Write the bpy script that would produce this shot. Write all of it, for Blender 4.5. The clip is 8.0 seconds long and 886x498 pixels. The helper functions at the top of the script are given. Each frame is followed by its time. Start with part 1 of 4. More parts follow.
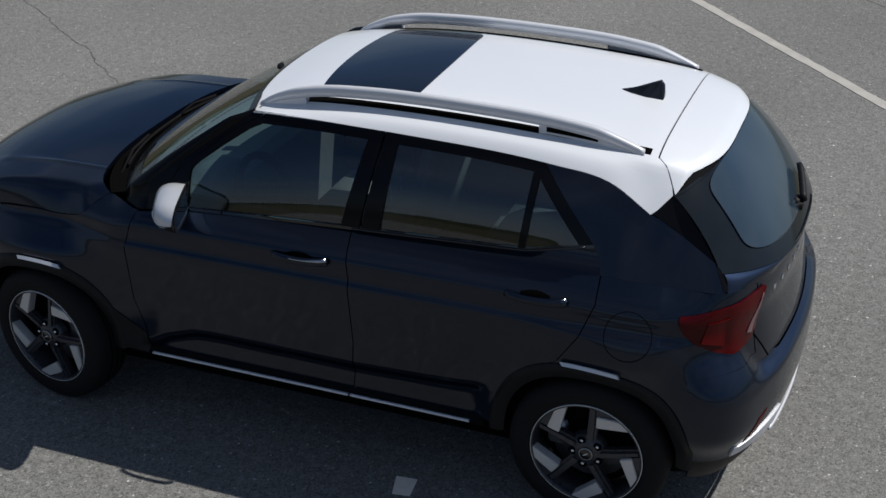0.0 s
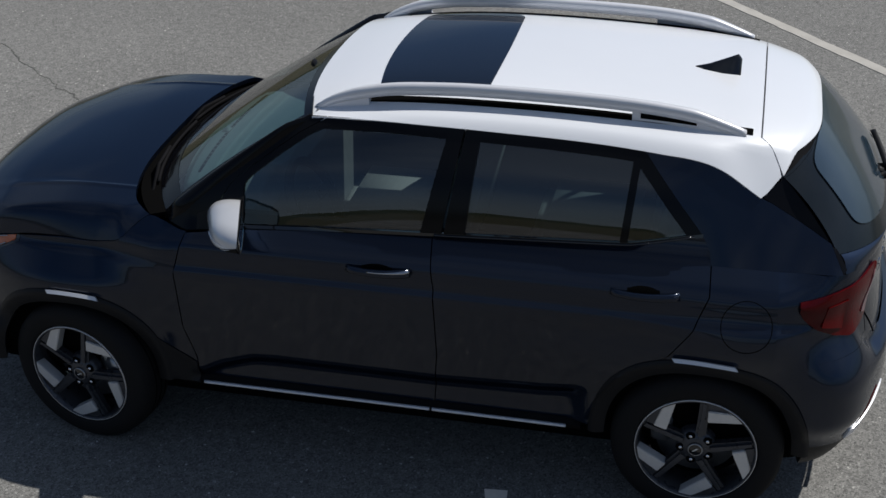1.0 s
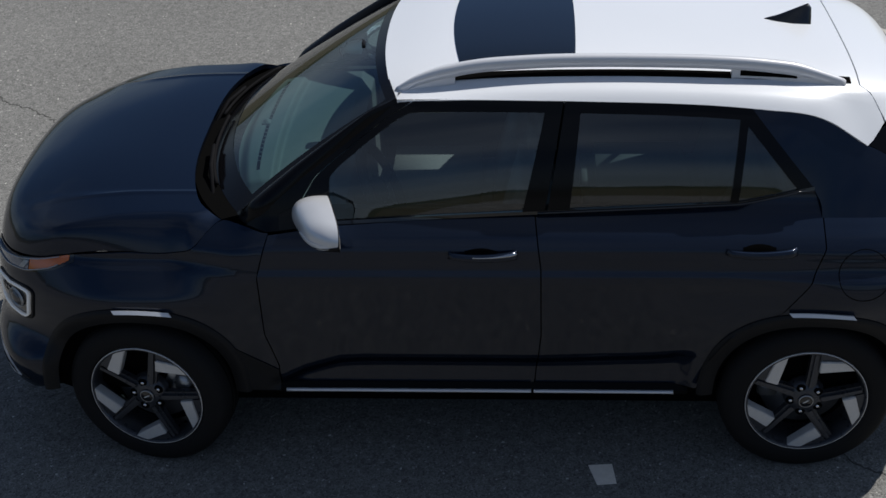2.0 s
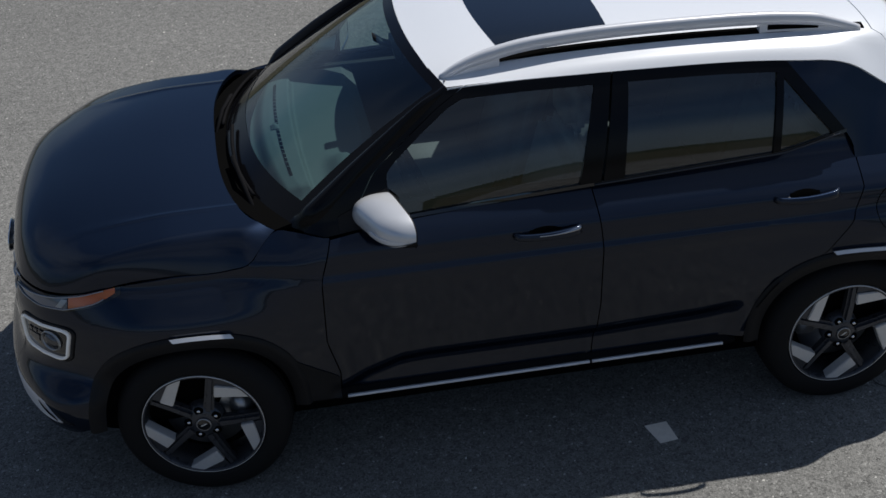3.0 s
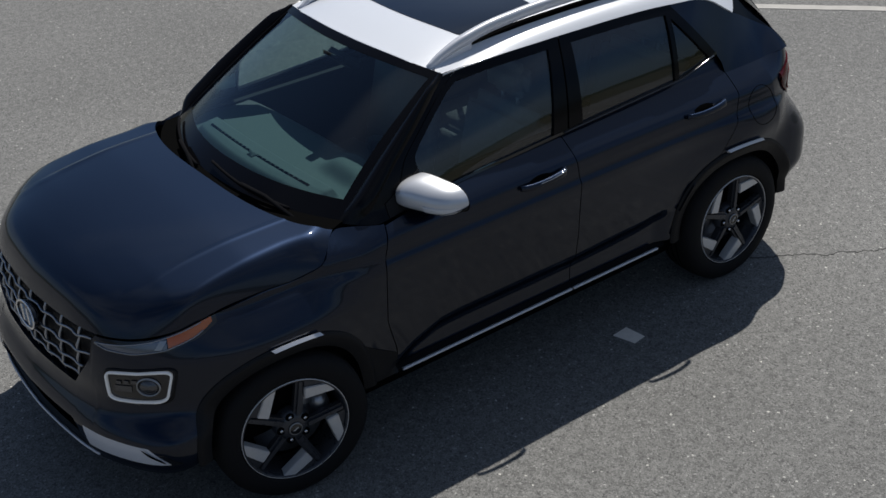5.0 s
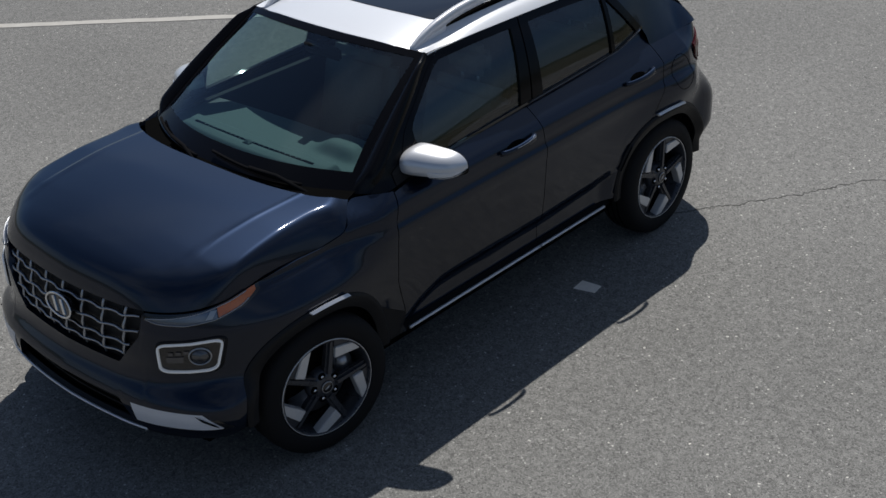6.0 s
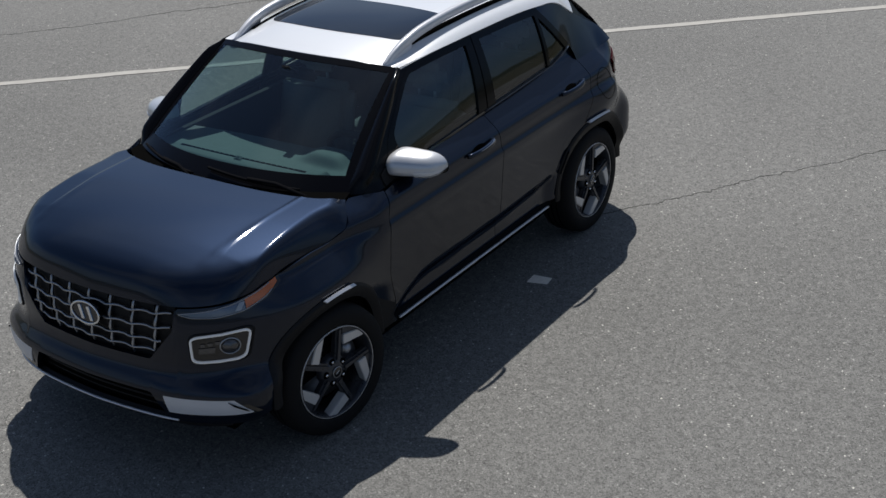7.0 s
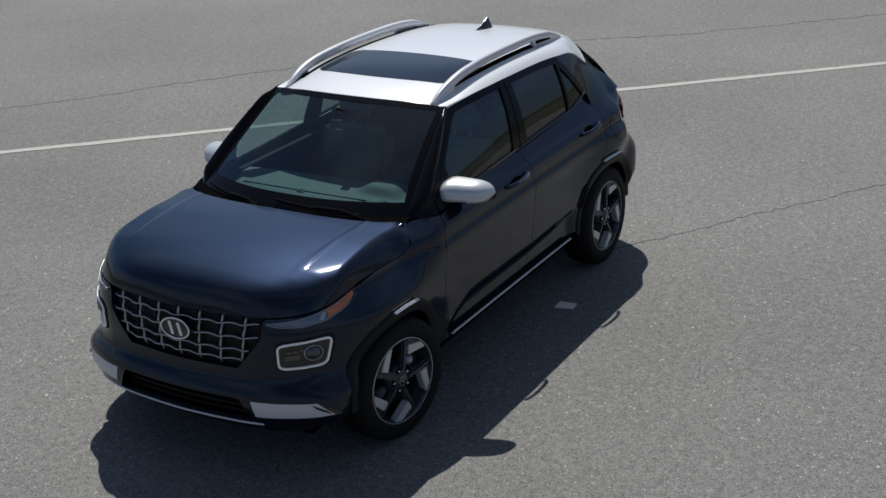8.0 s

* * * *

Task goal:
Output the lines above in full and exactly as given, omitting any pictures.

Solution:
Write the bpy script that would produce this shot. Write all of it, for Blender 4.5. The clip is 8.0 seconds long and 886x498 pixels. The helper functions at the top of the script are given. Each frame is followed by its time. Start with part 1 of 4. More parts follow.
0.0 s
1.0 s
2.0 s
3.0 s
5.0 s
6.0 s
7.0 s
8.0 s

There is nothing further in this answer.